Erotic humans reject capitalism and patriarchy’s definitions of success and well-adjusted adulthood, Lorde says. 

"The principal horror of any system which defines the good in terms of profit rather than in terms of human need, or which defines human need to the exclusion of the psychic and emotional components of that need—the principal horror of such a system is that it robs our work of its erotic value, its erotic power and life appeal and fulfillment."

To value the masculine over the feminine is to cheapen your life, deprive fire of oxygen. But to be erotic is to value your imagination, that fickle-fleeting moment of sadness, the rumination on the texture of your own skin…to let this all mean more than a part of us to hide away, to keep to ourselves. It is power to feel. Passion is power, not silliness. Lorde invites you to try to understand why you consider certain parts of yourself or others as impractical. Where did you learn that you had to keep your emotions at arm’s length?
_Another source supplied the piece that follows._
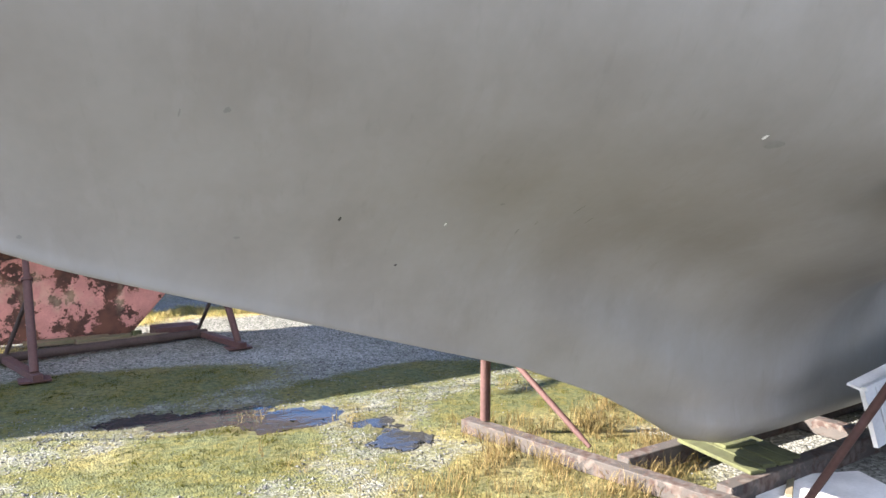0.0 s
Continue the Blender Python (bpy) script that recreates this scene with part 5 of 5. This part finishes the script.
def grassy(x, y):
    """How much grass and moss grows at a place, 0 to 1."""
    w = noise.noise(Vector((x * 0.9, y * 0.9, 0))) * 0.45
    x2, y2 = x + w, y + w * 0.8
    g = max(1.05 * blob(x2, y2, 2.1, 1.85, 0.8, 0.62), 0.8 * blob(x2, y2, 4.5, 1.5, 1.0, 0.8), 0.9 * blob(x2, y2, 3.7, 0.4, 0.95, 0.7), 0.9 * blob(x2, y2, 2.0, 3.8, 1.6, 0.65), 0.75 * blob(x2, y2, 4.3, 3.0, 1.3, 0.42), 0.6 * blob(x2, y2, 1.0, 3.2, 1.0, 0.4),
            0.9 * blob(x2, y2, -1.0, 5.6, 2.6, 0.9), blob(x2, y2, -1.5, 7.5, 3.4, 1.6), 0.8 * blob(x2, y2, 5.0, 7.2, 3.0, 0.5), 0.62 * blob(x2, y2, 5.6, 2.3, 0.9, 0.5), 0.4 * blob(x2, y2, 2.9, 1.1, 0.5, 0.35), 0.46 * blob(x2, y2, 2.9, 2.0, 2.4, 1.5))
    return min(max(g + 0.25 * noise.noise(Vector((x * 4, y * 4, 2))), 0), 1)


def straw(x, y):
    return min(max(max(max(0.30 * blob(x, y, 4.4, 0.7, 1.3, 0.8), 0.25 * blob(x, y, 3.4, 0.7, 0.6, 0.5)), blob(x, y, 5.0, 7.2, 3.2, 0.7), blob(x, y, -1, 7, 4, 1.6)) + 0.3 * noise.noise(Vector((x * 2, y * 2, 7))), 0), 1)


POOLS = [(3.42, 1.56, 0.2, 0.19), (3.45, 1.95, 0.2, 0.12), (2.95, 2.32, 0.42, 0.24), (2.5, 2.62, 0.44, 0.24), (2.08, 2.86, 0.3, 0.14)]


def pool(x, y):
    x, y = x + 0.09 * noise.noise(Vector((x * 13, y * 13, 6))) + 0.04 * noise.noise(Vector((x * 40, y * 40, 2))), y + 0.09 * noise.noise(Vector((x * 12, y * 12, 8))) + 0.04 * noise.noise(Vector((x * 42, y * 42, 5)))
    return max(blob(x + 0.06 * noise.noise(Vector((x * 5, y * 5, 1))), y + 0.06 * noise.noise(Vector((x * 5, y * 5, 4))), a, b, c, d, 0.8) for a, b, c, d in POOLS)


def height(x, y):
    h = 0.014 * noise.noise(Vector((x * 1.1, y * 1.1, 3))) + 0.006 * noise.noise(Vector((x * 5, y * 5, 3)))
    if 0.5 < x < 5 and 0.5 < y < 4:
        h -= 0.026 * pool(x, y)
    return h - 0.004


ax_x = np.concatenate([[-900, -300, -120, -50, -25, -14, -9, -6, -4], np.arange(-3, 8.01, 0.07), [8.4, 9, 10, 12, 15, 20, 30, 50, 120, 300, 900]])
ax_y = np.concatenate([[-900, -300, -120, -50, -20, -10, -6, -4, -2.5], np.arange(-1.5, 9.01, 0.07), [9.5, 10, 11, 12.5, 15, 20, 30, 50, 120, 300, 900]])
gv, gf, ga, gs, gw, gd = [], [], [], [], [], []
for y in ax_y:
    for x in ax_x:
        near = -3 <= x <= 8.5 and -1.6 <= y <= 9.2
        gv.append((x, y, height(x, y) if near else -0.004))
        ga.append(grassy(x, y) if -6 < x < 12 and -4 < y < 13 else 0.25)
        gw.append(0.5 * min(1.0, 1.6 * pool(x, y)) if 0.5 < x < 5 and 0.5 < y < 4 else 0.0)
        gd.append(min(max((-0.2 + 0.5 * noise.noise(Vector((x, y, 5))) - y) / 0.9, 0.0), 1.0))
        gs.append(straw(x, y) if -6 < x < 12 and -4 < y < 13 else 0.5)
nx_ = len(ax_x)
for j in range(len(ax_y) - 1):
    for i in range(nx_ - 1):
        a = j * nx_ + i
        gf.append((a, a + 1, a + nx_ + 1, a + nx_))
gm = bpy.data.meshes.new("ground")
gm.from_pydata(gv, [], gf)
gm.polygons.foreach_set("use_smooth", [True] * len(gf))
for nm, vals in (("grass", ga), ("straw", gs), ("mud", gw), ("port_dark", gd)):
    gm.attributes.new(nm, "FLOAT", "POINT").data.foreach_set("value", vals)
GROUND = bpy.data.materials.new("gravel, moss and grass")
GROUND.use_nodes = True
n_, l_ = GROUND.node_tree.nodes, GROUND.node_tree.links
b_ = n_["Principled BSDF"]
b_.inputs["Roughness"].default_value = 0.9
b_.inputs["Specular IOR Level"].default_value = 0.12
tc_ = n_.new("ShaderNodeTexCoord")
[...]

What value system is giving the feeling that being logical rather than emotional is going to earn you more respect? Lorde dares you to subvert it all. 

While I do say this essay changed many of my worldviews, I still struggle with this myself. But I think it’s important for highly sensitive people, empaths, poets—and even those with opposite interests alike to realize the erotic as power, and to consider Lorde’s definition of the erotic, repossessed from a culture that profits off of dismembering women’s bodies within porn and then turns around and shames women for enjoying or appreciating their bodies.

Lorde writes:

 “The very word erotic comes from the Greek word eros, the personification of love in all its aspects—born of Chaos, and personifying creative power and harmony. When I speak of the erotic, then, I speak of it as an assertion of the lifeforce of women; of that creative energy empowered, the knowledge and use of which we are now reclaiming in our language, our history, our dancing, our loving, our work, our lives.” 


Go get erotic. Embrace the fear and everything else that comes with it. With your body, your art, and your life. It’s about time.